2 – It’s about respect.  We treat our resources like a child treats their toys: carelessly. If you think humanity needs to grow up and start being careful with our resources, here’s a way you can take a stand: don’t contribute to the enslavement of animals for our pleasure.

3 – It’s about our planet.  The animal products industry contributes one third of global greenhouse gas emissions.  Oceans are being depleted of fish.  And rain forests are being cleared to grow more animal feed.  This is about sustainability.  We want future generations to know how to take care of the planet.

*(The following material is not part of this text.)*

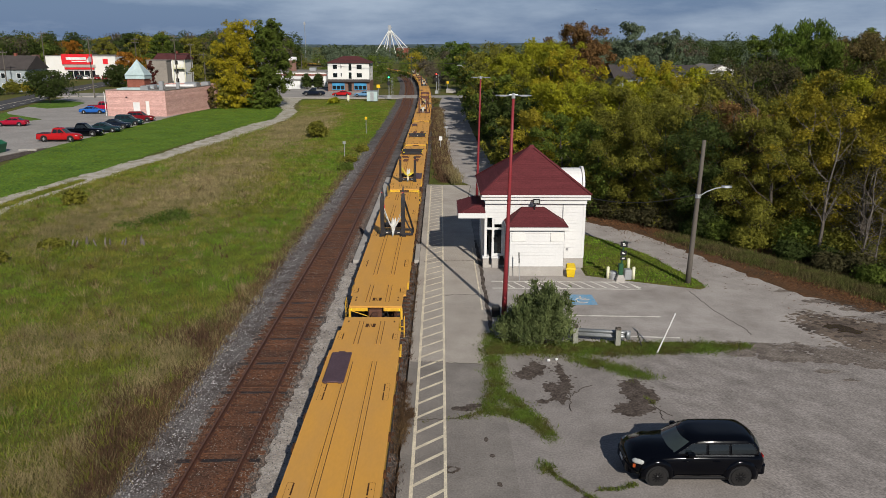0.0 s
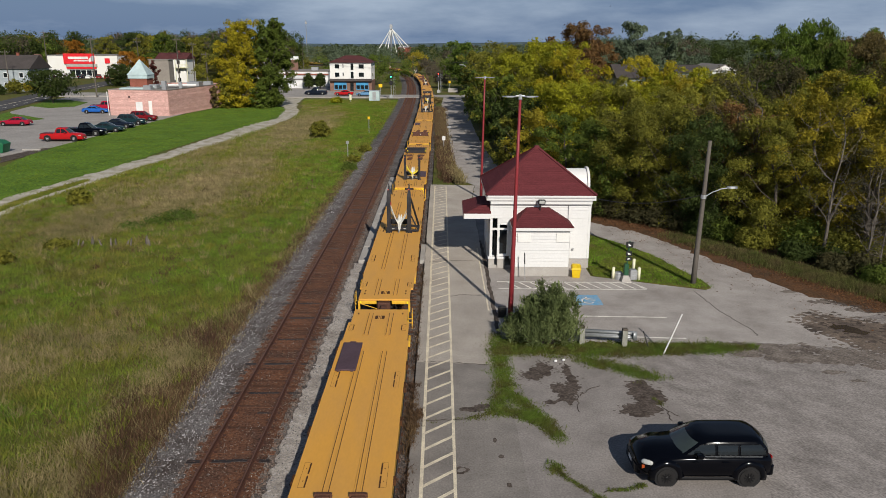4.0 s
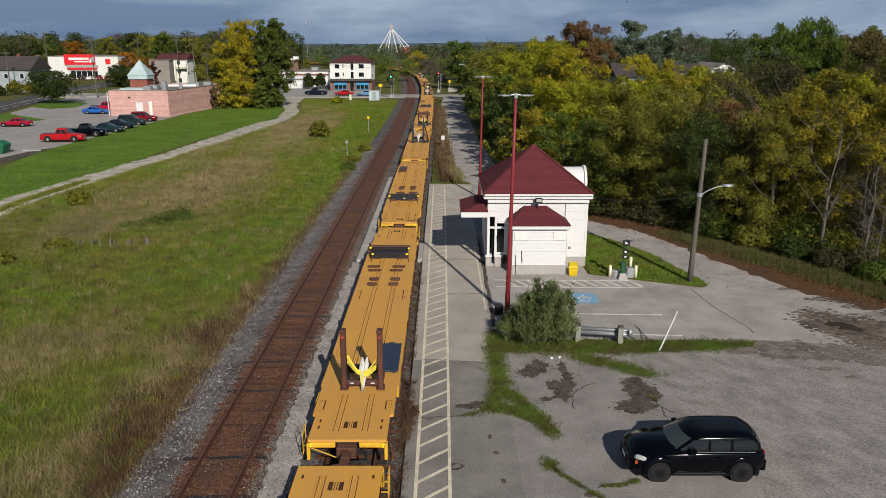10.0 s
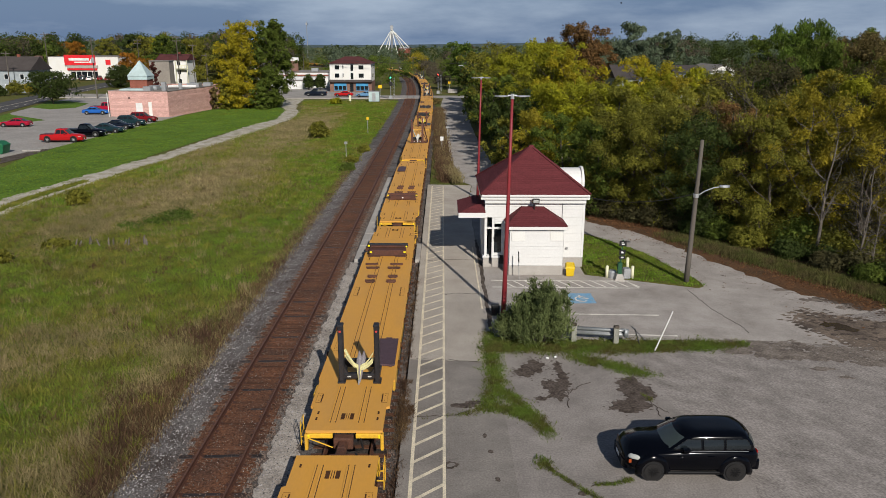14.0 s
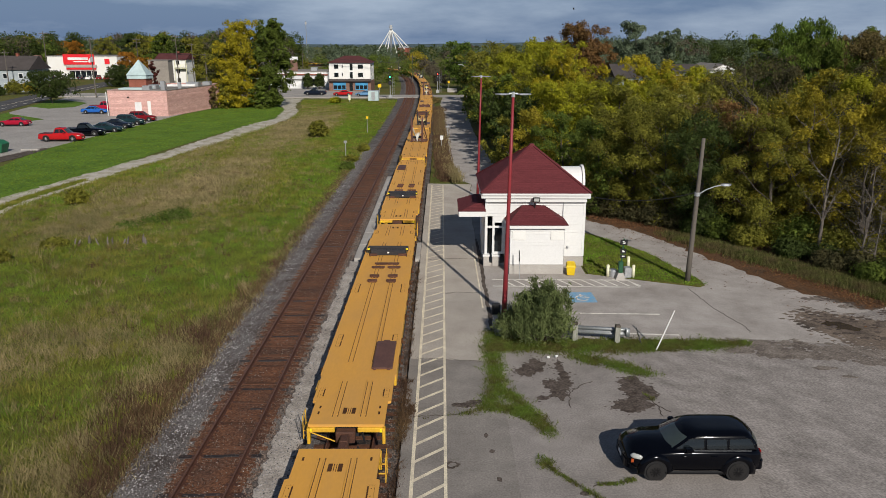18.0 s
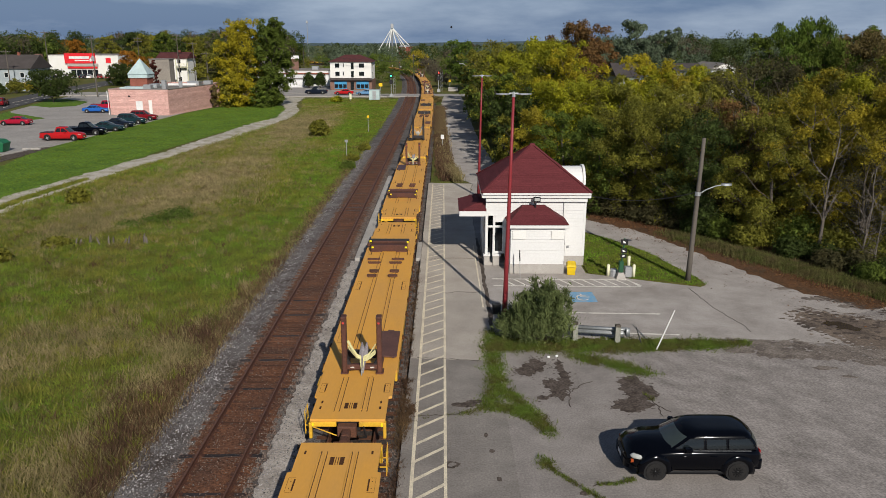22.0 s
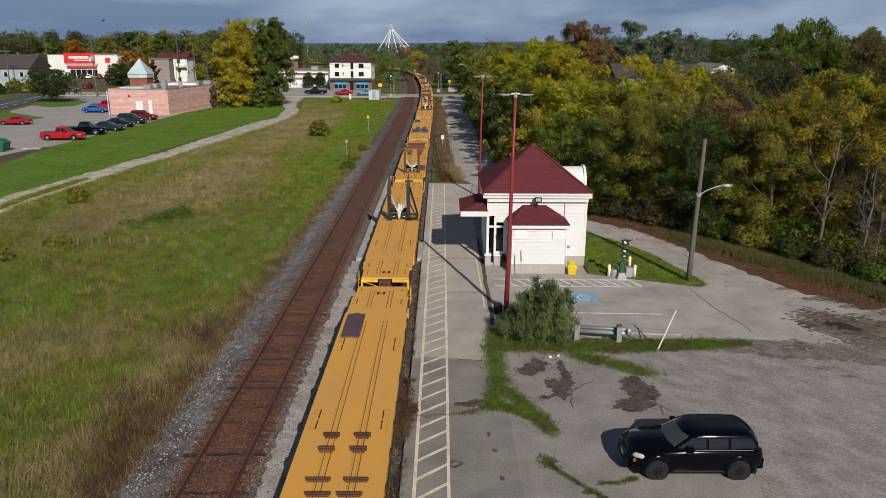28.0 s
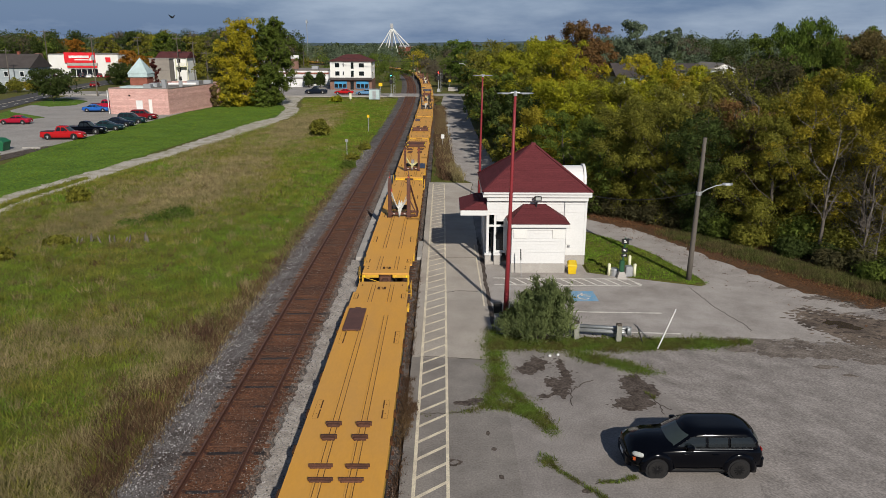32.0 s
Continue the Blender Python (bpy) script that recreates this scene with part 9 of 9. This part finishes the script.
def low_shops():
    ob = thing("low_shops", pose(0, 0, 0), "low white shop row with a narrow brick-red band", "building")
    part("wall", Mesh().box(-60, -34.2, 228, 246, -0.1, 4.2, None, 0.04), M["white"], ob)
    part("fascia", Mesh().box(-60.2, -34.0, 227.7, 228.0, 3.35, 3.75, None, 0.03), M["brick_red"], ob, "narrow brick-red fascia band")
    part("roof", Mesh().box(-60, -34.2, 228, 246, 4.2, 4.5, None, 0.04), M["roof_grey"], ob)
    part("awning", Mesh().put([(-60, 227.7, 3.1), (-36, 227.7, 3.1), (-36, 225.6, 2.4), (-60, 225.6, 2.4), (-60, 227.7, 2.3), (-36, 227.7, 2.3)], [(0, 3, 2, 1), (3, 4, 5, 2), (0, 4, 3), (1, 2, 5)]), M["white"], ob, "white sloping awning")
    for x in (-58, -50, -40):
        part("window", Mesh().box(x, x + 4.5, 227.88, 227.98, 0.4, 2.2, None, 0.02), M["glass"], ob)
    part("roof_unit", Mesh().box(-40, -38, 233, 235, 4.5, 5.5, None, 0.05), M["grey_metal"], ob)
    sh = thing("white_shed", pose(0, 0, 0), "plain white shed with a flat roof", "shed")
    part("wall", Mesh().box(-46.2, -40.4, 219.5, 224.0, -0.1, 2.3, None, 0.03), M["white"], sh)
    part("roof", Mesh().box(-46.4, -40.2, 219.3, 224.2, 2.3, 2.42, None, 0.02), M["roof_grey"], sh)
    py = thing("pylon_sign", pose(-44.6, 231, 4), "brown pylon sign with a white top panel", "sign")
    for x in (-0.9, 0.9):
        part("leg", Mesh().box(x - 0.14, x + 0.14, -0.14, 0.14, -4, 3.7, None, 0.02), M["brick_brown"], py)
    part("panel", Mesh().box(-0.76, 0.76, -0.08, 0.08, 0.6, 3.7, None, 0.02), M["brick_brown"], py)
    part("top_panel", Mesh().box(-1.2, 1.2, -0.2, 0.2, 3.7, 4.7, None, 0.05), M["white"], py, "white top panel")


low_shops()


def red_store():
    ob = thing("shop_building", pose(0, 0, 0), "white shop building with a large red sign panel", "building")
    part("wall", Mesh().box(-147, -121, 285, 310, -0.3, 7.8, None, 0.05), M["stucco"], ob)
    part("roof", Mesh().box(-147.2, -120.8, 284.8, 310, 7.8, 8.0, None, 0.03), M["roof_grey"], ob)
    sg = part("sign_panel", Mesh().box(-140.7, -129.4, 284.2, 285, 4.8, 8.5, None, 0.05), M["sign_red"], ob, "large red sign panel")
    part("sign_bar", Mesh().box(-138.9, -131.4, 284.1, 284.2, 6.5, 7.4), M["white"], sg, "white bar of lettering")
    part("sign_bar", Mesh().box(-136.9, -131.6, 284.1, 284.2, 5.7, 6.1), M["white"], sg, "small white bar of lettering")
    part("sign_drop", Mesh().tube((-130.3, 284.15, 6.5), (-130.3, 284.1, 6.5), 0.7, 0.7, 14).tube((-130.9, 284.15, 6.0), (-130.9, 284.05, 6.0), 0.5, 0.5, 14), M["white"], sg, "white round mark")
    part("door_band", Mesh().box(-140, -129, 284.4, 284.95, 3.0, 3.7, None, 0.03), M["sign_red"], ob)
    part("grey_band", Mesh().box(-140, -128.6, 284.3, 284.9, 3.75, 4.75, None, 0.03), M["concrete"], ob)
    part("wing", Mesh().box(-121, -106, 289, 308, -0.3, 6.4, None, 0.05), M["concrete"], ob, "low beige wing")
    part("sign_tile", Mesh().box(-125.6, -123.8, 284.7, 285, 5.0, 6.8, None, 0.04), M["sign_red"], ob, "square red sign")
    for k in range(5):
        part("shop_window", Mesh().box(-139 + k * 2.05, -137.2 + k * 2.05, 284.9, 284.99, 0.0, 2.5), M["glass"], ob)
    t = thing("sign_tower", pose(-151.5, 287, 0), "dark slim sign tower beside the shop", "sign", mesh=Mesh().box(-0.8, 0.8, -1, 1, -0.3, 8.2, None, 0.05).box(-1.1, 1.1, -1.1, 1.1, 6.6, 8.0, None, 0.05), material=M["brick_brown"])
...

I’m proud of the social progress we have made as a race. That’s why I’m encouraging you to think about animal rights as yet another stop on our long, contentious road to that wonderful future where we all live in peace on this planet.

Stand up for what you know is right.  Let’s eat healthier, treat animals with respect, and show that it’s possible for humans to live on this planet for many generations to come.

By Steve Evans from Citizen of the World (Iowa Pig Uploaded by russavia)

3 thoughts on “Justifying Slavery

  1. If someone taking 100% of your pay is considered slavery, at what point does it not become slavery anymore? taxation at 40%, 60%, 80%
    Today we have millions enslaved by political masters who care little to none about their sheep, and yet the sheep continue to espouse the glory of the political machine. This is a kin to your example Jason of foodstock slavery, though you appatently do see the parallels in human society.?

    • Great point. Slavery is certainly not as black and white as I must portray it in this very brief article. However, I’d bet that those who value animals lives are not those “espousing the glory of the political machine”. When we care for the life around us, we also care for the people around us.